** Start Dataset content **

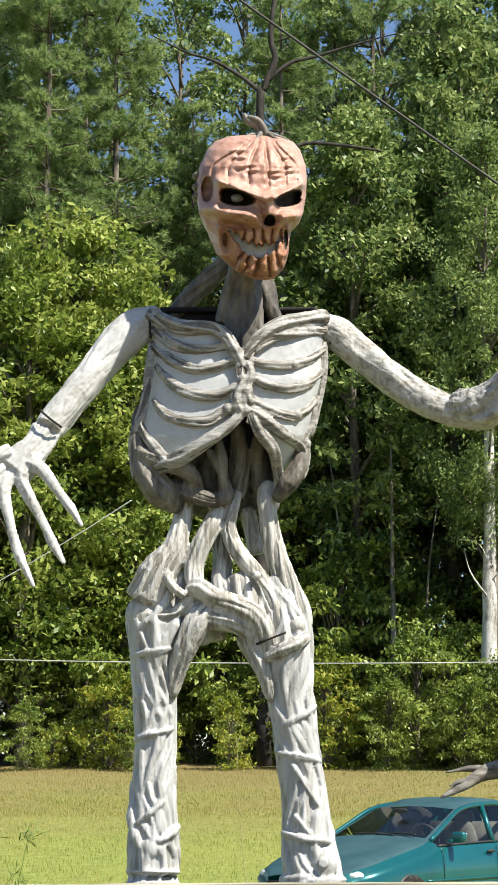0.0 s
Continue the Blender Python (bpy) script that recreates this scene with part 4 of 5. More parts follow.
    stub((1.2, Y - 0.05, 0.66), (1.305, Y - 0.13, 0.672), 0.05, 0.028, cap=False)
    stub((0.95, Y - 0.06, 1.5), (0.85, Y - 0.1, 1.505), 0.06, 0.035)
    stub((0.95, Y, 0.93), (0.885, Y + 0.02, 0.90), 0.03, 0.014, "dead_branch", False)
    stub((0.95, Y, 0.88), (0.87, Y - 0.03, 0.845), 0.022, 0.011, "dead_branch", False)
    stub((0.96, Y, 0.79), (0.88, Y - 0.04, 0.775), 0.02, 0.012, "dead_branch")
    stub((0.96, Y, 0.70), (0.89, Y - 0.03, 0.685), 0.016, 0.010, "dead_branch")
    stub((0.94, Y - 0.03, 0.33), (0.86, Y - 0.1, 0.365), 0.05, 0.028, "root_spur", False)
    s = Shape()
    s.tube([(0.92, Y, 1.46), (0.80, Y - 0.02, 1.455), (0.72, Y - 0.05, 1.41), (0.64, Y - 0.06, 1.37)], [0.038, 0.026, 0.017, 0.003], 10, wob=0.5)
    s.tube([(0.80, Y - 0.02, 1.46), (0.73, Y - 0.03, 1.46), (0.66, Y - 0.04, 1.448)], [0.013, 0.009, 0.002], 8, wob=0.5)
    s.tube([(0.76, Y - 0.03, 1.425), (0.70, Y - 0.06, 1.42), (0.668, Y - 0.06, 1.405)], [0.010, 0.007, 0.002], 8, wob=0.5)
    part("dead_branch", s.mesh("dead_branch", "dead_wood"), root, "splintered grey broken branch")
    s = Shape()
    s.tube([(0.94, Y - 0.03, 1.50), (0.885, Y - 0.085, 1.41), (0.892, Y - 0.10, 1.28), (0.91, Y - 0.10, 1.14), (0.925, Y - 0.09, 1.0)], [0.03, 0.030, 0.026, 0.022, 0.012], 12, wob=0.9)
    part("bark_ridge", s.mesh("bark_ridge", "dark_wood"), root, "dark lumpy ridge under the broken branch")
    for x, y, x2, y2, r in ((1.2, Y - 0.08, 1.36, Y - 0.2, 0.07), (0.92, Y - 0.06, 0.82, Y - 0.16, 0.06), (1.05, Y - 0.12, 1.06, Y - 0.3, 0.06)):
        s = Shape()
        s.tube([(x, y, 0.26), ((x + x2) / 2, (y + y2) / 2, 0.15), (x2, y2, 0.07)], [r * 0.8, r, r * 0.5], 12, wob=0.5)
        part("root_spur", s.mesh("root_spur", "stump"), root)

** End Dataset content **

= Exercise =
Return each line of the data, keeping its wording exact and omitting pictures.

= Final result =
0.0 s
Continue the Blender Python (bpy) script that recreates this scene with part 4 of 5. More parts follow.
    stub((1.2, Y - 0.05, 0.66), (1.305, Y - 0.13, 0.672), 0.05, 0.028, cap=False)
    stub((0.95, Y - 0.06, 1.5), (0.85, Y - 0.1, 1.505), 0.06, 0.035)
    stub((0.95, Y, 0.93), (0.885, Y + 0.02, 0.90), 0.03, 0.014, "dead_branch", False)
    stub((0.95, Y, 0.88), (0.87, Y - 0.03, 0.845), 0.022, 0.011, "dead_branch", False)
    stub((0.96, Y, 0.79), (0.88, Y - 0.04, 0.775), 0.02, 0.012, "dead_branch")
    stub((0.96, Y, 0.70), (0.89, Y - 0.03, 0.685), 0.016, 0.010, "dead_branch")
    stub((0.94, Y - 0.03, 0.33), (0.86, Y - 0.1, 0.365), 0.05, 0.028, "root_spur", False)
    s = Shape()
    s.tube([(0.92, Y, 1.46), (0.80, Y - 0.02, 1.455), (0.72, Y - 0.05, 1.41), (0.64, Y - 0.06, 1.37)], [0.038, 0.026, 0.017, 0.003], 10, wob=0.5)
    s.tube([(0.80, Y - 0.02, 1.46), (0.73, Y - 0.03, 1.46), (0.66, Y - 0.04, 1.448)], [0.013, 0.009, 0.002], 8, wob=0.5)
    s.tube([(0.76, Y - 0.03, 1.425), (0.70, Y - 0.06, 1.42), (0.668, Y - 0.06, 1.405)], [0.010, 0.007, 0.002], 8, wob=0.5)
    part("dead_branch", s.mesh("dead_branch", "dead_wood"), root, "splintered grey broken branch")
    s = Shape()
    s.tube([(0.94, Y - 0.03, 1.50), (0.885, Y - 0.085, 1.41), (0.892, Y - 0.10, 1.28), (0.91, Y - 0.10, 1.14), (0.925, Y - 0.09, 1.0)], [0.03, 0.030, 0.026, 0.022, 0.012], 12, wob=0.9)
    part("bark_ridge", s.mesh("bark_ridge", "dark_wood"), root, "dark lumpy ridge under the broken branch")
    for x, y, x2, y2, r in ((1.2, Y - 0.08, 1.36, Y - 0.2, 0.07), (0.92, Y - 0.06, 0.82, Y - 0.16, 0.06), (1.05, Y - 0.12, 1.06, Y - 0.3, 0.06)):
        s = Shape()
        s.tube([(x, y, 0.26), ((x + x2) / 2, (y + y2) / 2, 0.15), (x2, y2, 0.07)], [r * 0.8, r, r * 0.5], 12, wob=0.5)
        part("root_spur", s.mesh("root_spur", "stump"), root)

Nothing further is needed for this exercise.